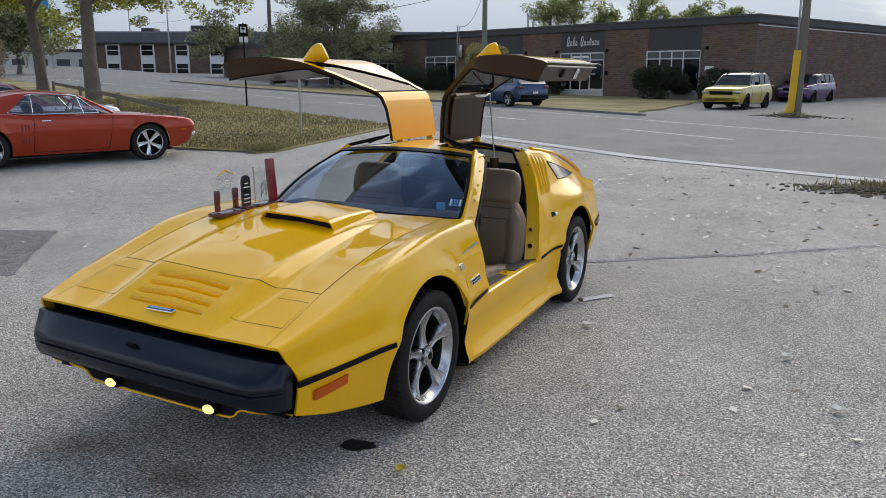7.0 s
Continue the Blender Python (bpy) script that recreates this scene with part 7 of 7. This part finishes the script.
def debris():
    rng = random.Random(15)
    bm = bmesh.new()
    for _ in range(420):
        r = abs(rng.gauss(0, 0.55))
        a = rng.uniform(0, 6.3)
        x, y = 3.0 + r * math.cos(a) * 1.3, 10.1 + r * math.sin(a) * 0.6
        s = rng.uniform(0.01, 0.045)
        rr = bmesh.ops.create_icosphere(bm, subdivisions=1, radius=s)
        for v in rr["verts"]:
            v.co = Vector((v.co.x * 1.3 + x, v.co.y + y, v.co.z * 0.6 + s * 0.3 + max(0, 0.07 - 0.09 * r)))
    tagged(part("rubble", bm, RUBBLE, smooth=False), "small heap of gravel and broken kerb", "rubble", "", "stuff")
    bm = bmesh.new()
    for _ in range(900):
        r = abs(rng.gauss(0, 0.5))
        a = rng.uniform(0, 6.3)
        p = Vector((3.35 + r * math.cos(a) * 1.1, 10.2 + r * math.sin(a) * 0.5, 0))
        u = Vector((rng.gauss(0, 0.012), rng.gauss(0, 0.012), 0))
        bm.faces.new([bm.verts.new(p - u), bm.verts.new(p + u), bm.verts.new(p + Vector((rng.gauss(0, 0.06), rng.gauss(0, 0.06), rng.uniform(0.05, 0.22))))])
    tagged(part("weeds", bm, GRASS, smooth=False), "dry weeds growing out of a crack in the lot", "weeds", "", "stuff")
    bm = bmesh.new()
    for _ in range(520):
        r = abs(rng.gauss(0, 0.5))
        a = rng.uniform(0, 6.3)
        q = rng.uniform(0.015, 0.05)
        rr = bmesh.ops.create_icosphere(bm, subdivisions=1, radius=q)
        for v in rr["verts"]:
            v.co = Vector((v.co.x * 1.4 + 0.75 + r * math.cos(a) * 1.9, v.co.y + 31.7 + r * math.sin(a) * 0.8, gz(0.7, 31.5) + v.co.z * 0.6 + q * 0.3 + max(0, 0.14 - 0.16 * r)))
    tagged(part("pole_rubble", bm, RUBBLE, smooth=False), "earthy rubble heaped round the pole foot", "rubble", "", "stuff")
    bm = bmesh.new()
    for _ in range(420):
        r = abs(rng.gauss(0, 0.35))
        a = rng.uniform(0, 6.3)
        p = Vector((0.8 + r * math.cos(a) * 1.2, 31.8 + r * math.sin(a) * 0.7, gz(0.7, 31.5) + 0.05))
        u = Vector((rng.gauss(0, 0.02), rng.gauss(0, 0.02), 0))
        bm.faces.new([bm.verts.new(p - u), bm.verts.new(p + u), bm.verts.new(p + Vector((rng.gauss(0, 0.08), rng.gauss(0, 0.08), rng.uniform(0.05, 0.22))))])
    tagged(part("pole_weeds", bm, LEAF_PALE, smooth=False), "dry grass tuft round the pole foot", "weeds", "", "stuff")


debris()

▬▬▬▬▬▬▬▬▬▬

» Objective
All of the material above is to be copied exactly, except for its images.

» Result of the exercise
7.0 s
Continue the Blender Python (bpy) script that recreates this scene with part 7 of 7. This part finishes the script.
def debris():
    rng = random.Random(15)
    bm = bmesh.new()
    for _ in range(420):
        r = abs(rng.gauss(0, 0.55))
        a = rng.uniform(0, 6.3)
        x, y = 3.0 + r * math.cos(a) * 1.3, 10.1 + r * math.sin(a) * 0.6
        s = rng.uniform(0.01, 0.045)
        rr = bmesh.ops.create_icosphere(bm, subdivisions=1, radius=s)
        for v in rr["verts"]:
            v.co = Vector((v.co.x * 1.3 + x, v.co.y + y, v.co.z * 0.6 + s * 0.3 + max(0, 0.07 - 0.09 * r)))
    tagged(part("rubble", bm, RUBBLE, smooth=False), "small heap of gravel and broken kerb", "rubble", "", "stuff")
    bm = bmesh.new()
    for _ in range(900):
        r = abs(rng.gauss(0, 0.5))
        a = rng.uniform(0, 6.3)
        p = Vector((3.35 + r * math.cos(a) * 1.1, 10.2 + r * math.sin(a) * 0.5, 0))
        u = Vector((rng.gauss(0, 0.012), rng.gauss(0, 0.012), 0))
        bm.faces.new([bm.verts.new(p - u), bm.verts.new(p + u), bm.verts.new(p + Vector((rng.gauss(0, 0.06), rng.gauss(0, 0.06), rng.uniform(0.05, 0.22))))])
    tagged(part("weeds", bm, GRASS, smooth=False), "dry weeds growing out of a crack in the lot", "weeds", "", "stuff")
    bm = bmesh.new()
    for _ in range(520):
        r = abs(rng.gauss(0, 0.5))
        a = rng.uniform(0, 6.3)
        q = rng.uniform(0.015, 0.05)
        rr = bmesh.ops.create_icosphere(bm, subdivisions=1, radius=q)
        for v in rr["verts"]:
            v.co = Vector((v.co.x * 1.4 + 0.75 + r * math.cos(a) * 1.9, v.co.y + 31.7 + r * math.sin(a) * 0.8, gz(0.7, 31.5) + v.co.z * 0.6 + q * 0.3 + max(0, 0.14 - 0.16 * r)))
    tagged(part("pole_rubble", bm, RUBBLE, smooth=False), "earthy rubble heaped round the pole foot", "rubble", "", "stuff")
    bm = bmesh.new()
    for _ in range(420):
        r = abs(rng.gauss(0, 0.35))
        a = rng.uniform(0, 6.3)
        p = Vector((0.8 + r * math.cos(a) * 1.2, 31.8 + r * math.sin(a) * 0.7, gz(0.7, 31.5) + 0.05))
        u = Vector((rng.gauss(0, 0.02), rng.gauss(0, 0.02), 0))
        bm.faces.new([bm.verts.new(p - u), bm.verts.new(p + u), bm.verts.new(p + Vector((rng.gauss(0, 0.08), rng.gauss(0, 0.08), rng.uniform(0.05, 0.22))))])
    tagged(part("pole_weeds", bm, LEAF_PALE, smooth=False), "dry grass tuft round the pole foot", "weeds", "", "stuff")


debris()